DATASET EXCERPT –
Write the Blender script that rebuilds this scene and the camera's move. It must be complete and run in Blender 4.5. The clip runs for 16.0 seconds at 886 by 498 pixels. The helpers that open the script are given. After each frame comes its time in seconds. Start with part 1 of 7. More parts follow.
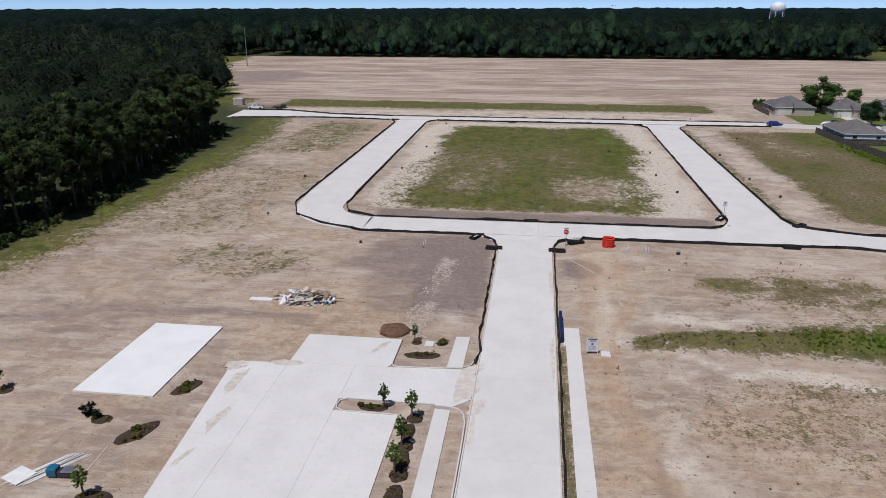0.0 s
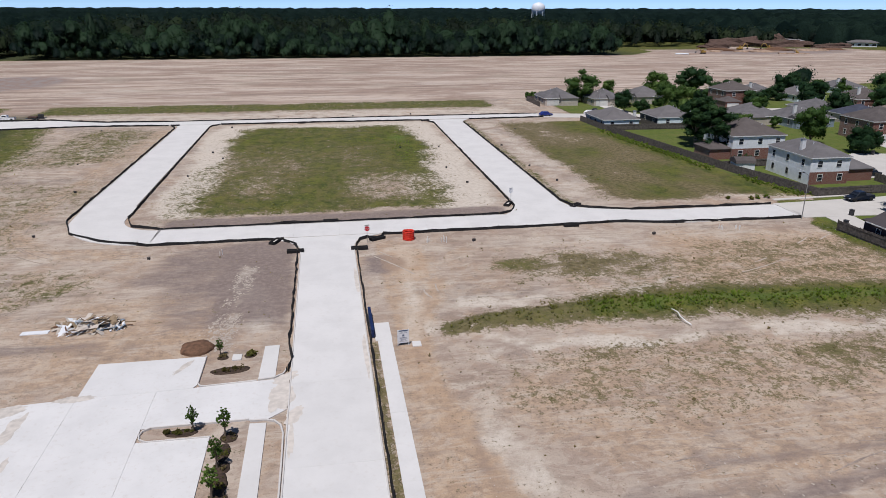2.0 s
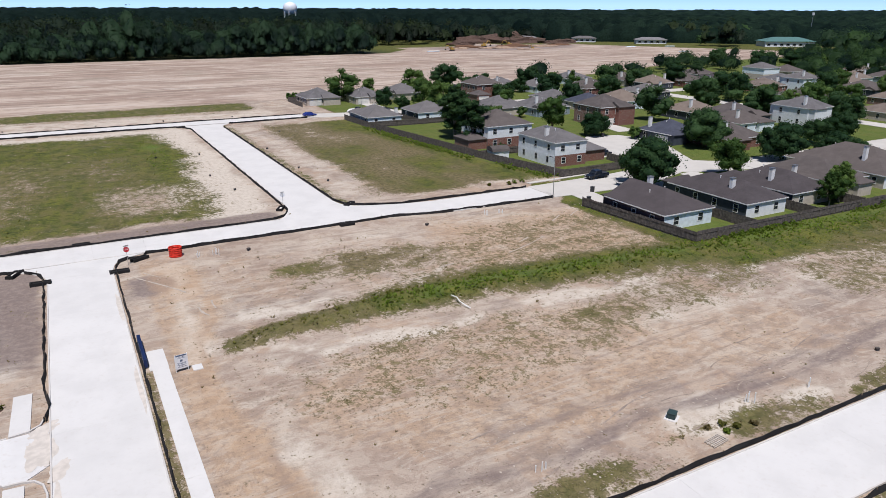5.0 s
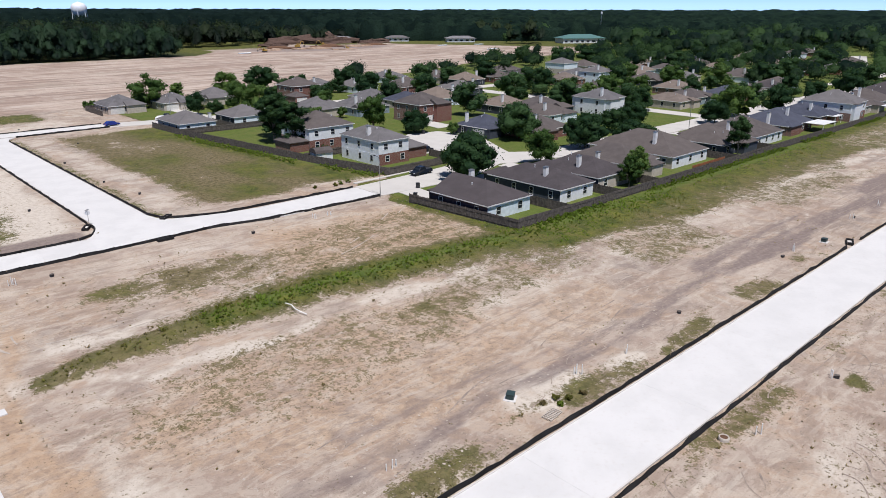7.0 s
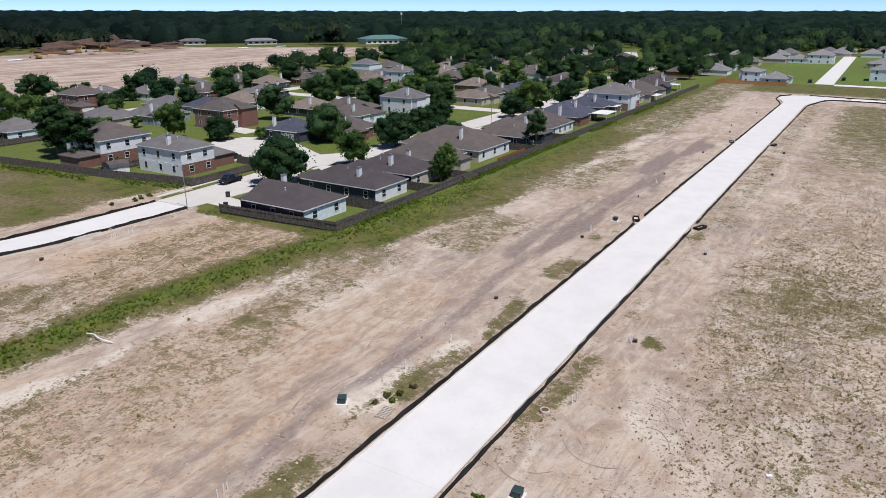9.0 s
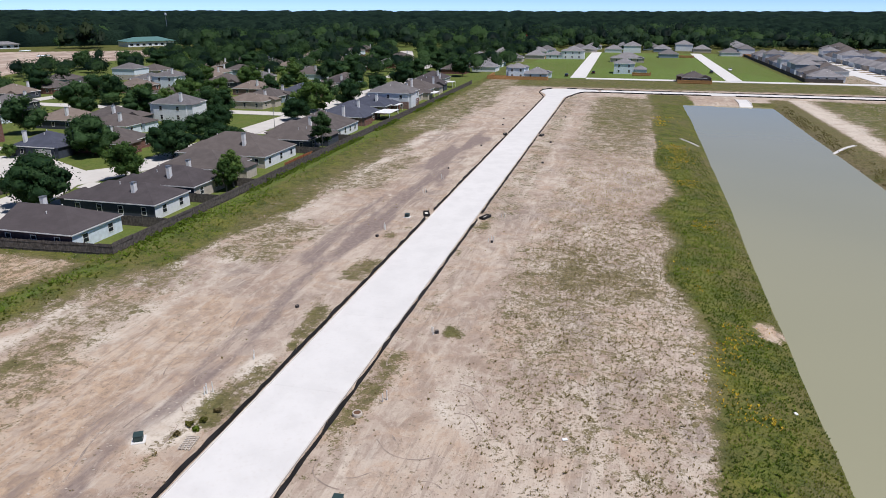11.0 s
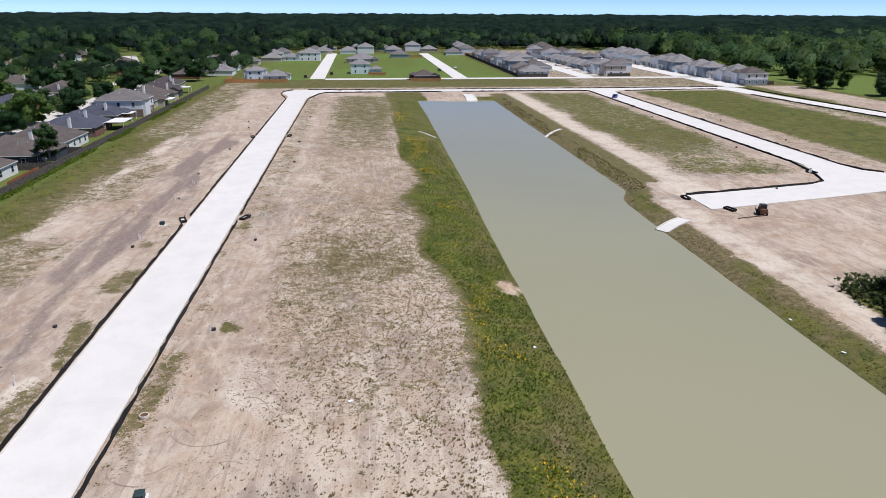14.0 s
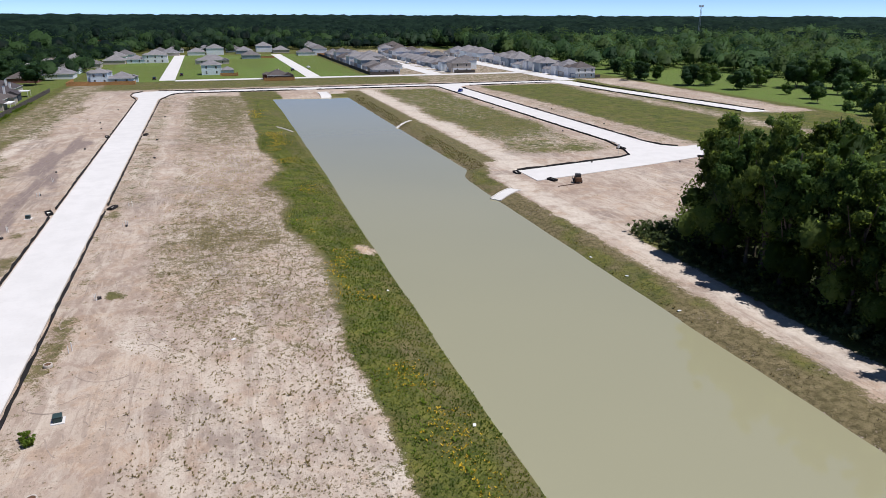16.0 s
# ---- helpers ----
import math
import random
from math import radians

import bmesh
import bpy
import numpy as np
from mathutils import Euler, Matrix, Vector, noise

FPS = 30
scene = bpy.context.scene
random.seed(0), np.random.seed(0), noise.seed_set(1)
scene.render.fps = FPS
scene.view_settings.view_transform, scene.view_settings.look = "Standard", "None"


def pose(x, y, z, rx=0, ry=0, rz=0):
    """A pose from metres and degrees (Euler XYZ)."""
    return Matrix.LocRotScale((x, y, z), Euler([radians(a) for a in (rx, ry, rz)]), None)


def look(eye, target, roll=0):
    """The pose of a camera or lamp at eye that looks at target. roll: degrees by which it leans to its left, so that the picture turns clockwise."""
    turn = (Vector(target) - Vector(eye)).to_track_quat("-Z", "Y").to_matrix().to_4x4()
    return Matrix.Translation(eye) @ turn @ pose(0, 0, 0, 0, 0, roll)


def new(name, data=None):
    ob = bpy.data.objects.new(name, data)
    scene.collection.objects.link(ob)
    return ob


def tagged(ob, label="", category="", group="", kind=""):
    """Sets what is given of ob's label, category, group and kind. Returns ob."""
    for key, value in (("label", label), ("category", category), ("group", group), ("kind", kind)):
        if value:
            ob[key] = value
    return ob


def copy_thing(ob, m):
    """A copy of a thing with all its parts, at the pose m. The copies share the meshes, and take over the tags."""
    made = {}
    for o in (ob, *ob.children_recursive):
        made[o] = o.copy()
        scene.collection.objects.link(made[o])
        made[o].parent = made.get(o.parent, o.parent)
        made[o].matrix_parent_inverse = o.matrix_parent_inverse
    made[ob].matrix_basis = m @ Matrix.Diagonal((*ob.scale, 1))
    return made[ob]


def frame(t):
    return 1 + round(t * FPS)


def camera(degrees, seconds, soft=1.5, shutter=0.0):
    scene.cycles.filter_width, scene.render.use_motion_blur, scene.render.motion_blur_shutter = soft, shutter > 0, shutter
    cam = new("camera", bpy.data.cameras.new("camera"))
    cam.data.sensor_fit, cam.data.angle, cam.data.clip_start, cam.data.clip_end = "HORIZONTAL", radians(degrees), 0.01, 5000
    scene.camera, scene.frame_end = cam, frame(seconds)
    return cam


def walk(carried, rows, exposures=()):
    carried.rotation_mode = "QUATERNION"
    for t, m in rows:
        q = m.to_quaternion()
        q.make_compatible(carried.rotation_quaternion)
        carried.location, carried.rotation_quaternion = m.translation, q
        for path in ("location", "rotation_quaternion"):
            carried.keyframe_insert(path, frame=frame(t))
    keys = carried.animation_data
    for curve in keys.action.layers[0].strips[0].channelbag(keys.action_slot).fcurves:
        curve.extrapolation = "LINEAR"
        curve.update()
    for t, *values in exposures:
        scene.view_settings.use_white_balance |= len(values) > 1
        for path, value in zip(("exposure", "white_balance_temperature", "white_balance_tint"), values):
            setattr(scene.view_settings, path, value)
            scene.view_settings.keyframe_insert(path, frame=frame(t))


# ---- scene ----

TASK PROMPT –
Write out exactly the lines between the start of the data and the line with "# ---- helpers", including both, but none of the pictures.

IN RESPONSE –
Write the Blender script that rebuilds this scene and the camera's move. It must be complete and run in Blender 4.5. The clip runs for 16.0 seconds at 886 by 498 pixels. The helpers that open the script are given. After each frame comes its time in seconds. Start with part 1 of 7. More parts follow.
0.0 s
2.0 s
5.0 s
7.0 s
9.0 s
11.0 s
14.0 s
16.0 s
# ---- helpers ----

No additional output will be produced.